Chicago has always been a city of marvels: the 1893 Columbian Exposition, the daring architecture of Louis Sullivan and Frank Lloyd Wright, public sculpture from Picasso to The Bean, pizza with a backbone and hot dogs run through the garden. It stands to reason that a city this ambitious and sprawling needs not one but two* tiki bars within city limits. Being a casual tiki connoisseur, I thought it only proper to visit both in the space of one weekend.
Just off the Blue Line Logan Square stop sits Lost Lake, a charming tiki den tucked behind a a windowed storefront. The banana leaf awning and tiny neon sign whispering “tiki” give the game away; once inside, more banana leaves, bamboo, wicker, and an impressively stocked bar make it very clear you’re in the right place.
Though the vibe is low-key and mom-and-pop-esque, there’s nothing slapdash about any element of the Lost Lake experience. Riotously garnished cocktails showcase the extensive stock behind that warm wooden bar: mostly modern interpretations of traditional tiki drinks, with a few gently tweaked classics like the Fogcutter and the Beachcomber, as well as an ever-changing Daily Daiquiri.
Unlike many tiki palaces, which cut off the outside world for a moody, all-enclosed fantasy environment, if you arrive soon after Lost Lake opens at 4:00 pm, you’ll catch a few rays of sunlight through the netted orbs dangling and partially obscuring the front window. Arriving early is a good idea for a few reasons: one, because no reservations are accepted and the airy but cozy space can fill up quickly as the night goes on.

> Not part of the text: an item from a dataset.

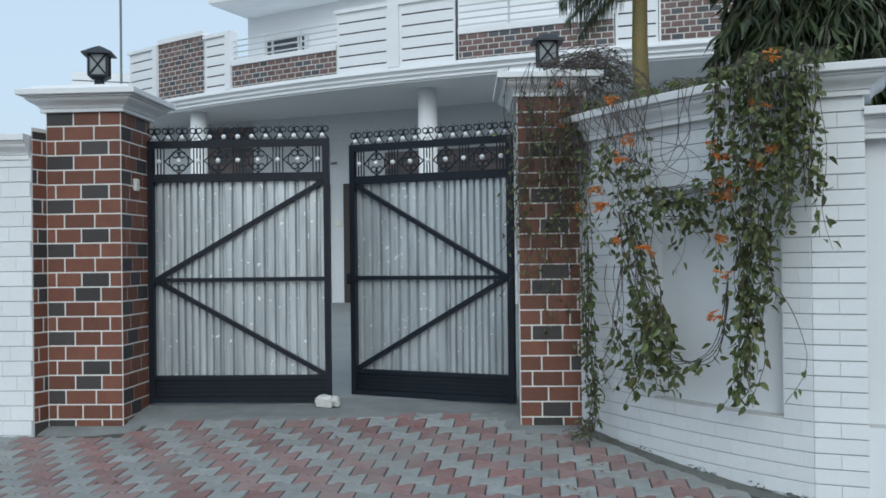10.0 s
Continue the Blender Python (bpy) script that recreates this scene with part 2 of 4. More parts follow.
def loft_rects(bm, centre, ang, half_u, half_v, steps):
    """Stacked rectangles: steps are (overhang, z)."""
    c, s = math.cos(ang), math.sin(ang)
    rings = []
    for o, z in steps:
        ring = []
        for a, b in ((-1, -1), (1, -1), (1, 1), (-1, 1)):
            u, v = a * (half_u + o), b * (half_v + o)
            ring.append(bm.verts.new((centre[0] + u * c - v * s, centre[1] + u * s + v * c, z)))
        rings.append(ring)
    for r0, r1 in zip(rings, rings[1:]):
        for k in range(4):
            bm.faces.new((r0[k], r0[(k + 1) % 4], r1[(k + 1) % 4], r1[k]))
    bm.faces.new(rings[0][::-1])
    bm.faces.new(rings[-1])
    return bm


def cove(h, out, z0, foot=0.14):
    """The outline of a moulded cap or coping: fillet, bulging slope, fillet, lip, as (out, z) from below; foot is where the slope begins."""
    pts = [(0.0, z0), ((foot + 0.06) * out, z0), ((foot + 0.06) * out, z0 + 0.14 * h), (foot * out, z0 + 0.15 * h), (foot * out, z0 + 0.17 * h)]
    for k in range(7):
        f = k / 6
        pts.append(((foot + 0.08 + (0.62 - foot) * (f - 0.10 * math.sin(f * math.tau))) * out, z0 + (0.19 + 0.41 * f) * h))
    pts += [(0.66 * out, z0 + 0.61 * h), (0.66 * out, z0 + 0.63 * h), (0.78 * out, z0 + 0.64 * h), (0.78 * out, z0 + 0.70 * h), (0.75 * out, z0 + 0.71 * h),
            (out - 0.003, z0 + 0.73 * h), (out, z0 + 0.75 * h), (out, z0 + h - 0.004), (out - 0.004, z0 + h)]
    return pts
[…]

And two: because focus here is drinks only, with only a few chips and snacks on offer, you will probably want something more significant to soak up some of the effects of your potent sips. Though you can order delivery from the neighboring Chinese spot, my recommendation would be to walk down to Lost Lake’s sibling restaurant, Longman & Eagle, for beef fat fries at the bar.
[Editor’s Note: Excellent development: as of August 2016, Lost Lake now serves a full food menu featuring banh mi, dumplings, rice and noodle bowls, and more!]
Three Dots and a Dash
For the opposite experience, head down to the River North neighborhood for a full-on dose of tiki glamour at Three Dots and a Dash. (Fun fact: acclaimed cocktail guru Paul McGee is the the co-founder of both spots; he departed Three Dots to open Lost Lake.) Three Dots is the opposite of a casual neighborhood tiki bar: from your first steps past the glowing blue skull wall to its cavernous subterranean rooms, you’ll know to recalibrate your mindset and immerse yourself in the moment.
The faux speakeasy entrance is much more well-marked than it used to be when Three Dots first opened, but it’s still a little sneaky. Though the bar’s address says it’s on Clark, enter via the alley on Hubbard, next to Firecakes Donuts. (Take note of Firecakes, because you’ll probably need a donut the next morning after your tiki adventures. But that’s for another post.) If you’re arriving late enough, you’ll see the blue lights bouncing off the stone buildings, and there will probably be a line and definitely a bouncer.
If you’ve made a reservation (which I recommend doing), you’ll be whisked through the dramatically low-ceilinged, neon-tinged dining room to a round banquette. Here, too, you’ll find both traditional tiki cocktails and original concoctions on the menu—the multi-page binder calls back to the days of high tiki, with colorful illustrations and midcentury flair. You’ll also get a full taste of the Polynesian Pop aesthetic via the retro-inspired food options, including a full-on pu pu platter. (Do it. You should really do it.)
If you’re a fan of the Disney-ish oversaturated, heightened sense of reality that comes with the tiki experience, you’ll dig everything about Three Dots and a Dash. If you yearn for rustic island escapism and the breezy vibe of a hideaway spot, you’ll feel right at home at Lost Lake.
Me? I love both in equal measure, and would never think about choosing one Chicago tiki bar over the other. The city is big enough for both of them.
*This, of course, doesn’t include the two long-standing suburban spots of tiki lore, Chef Shangri La and Hala Kahiki. Those I have yet to visit, so look for a followup post in 2018.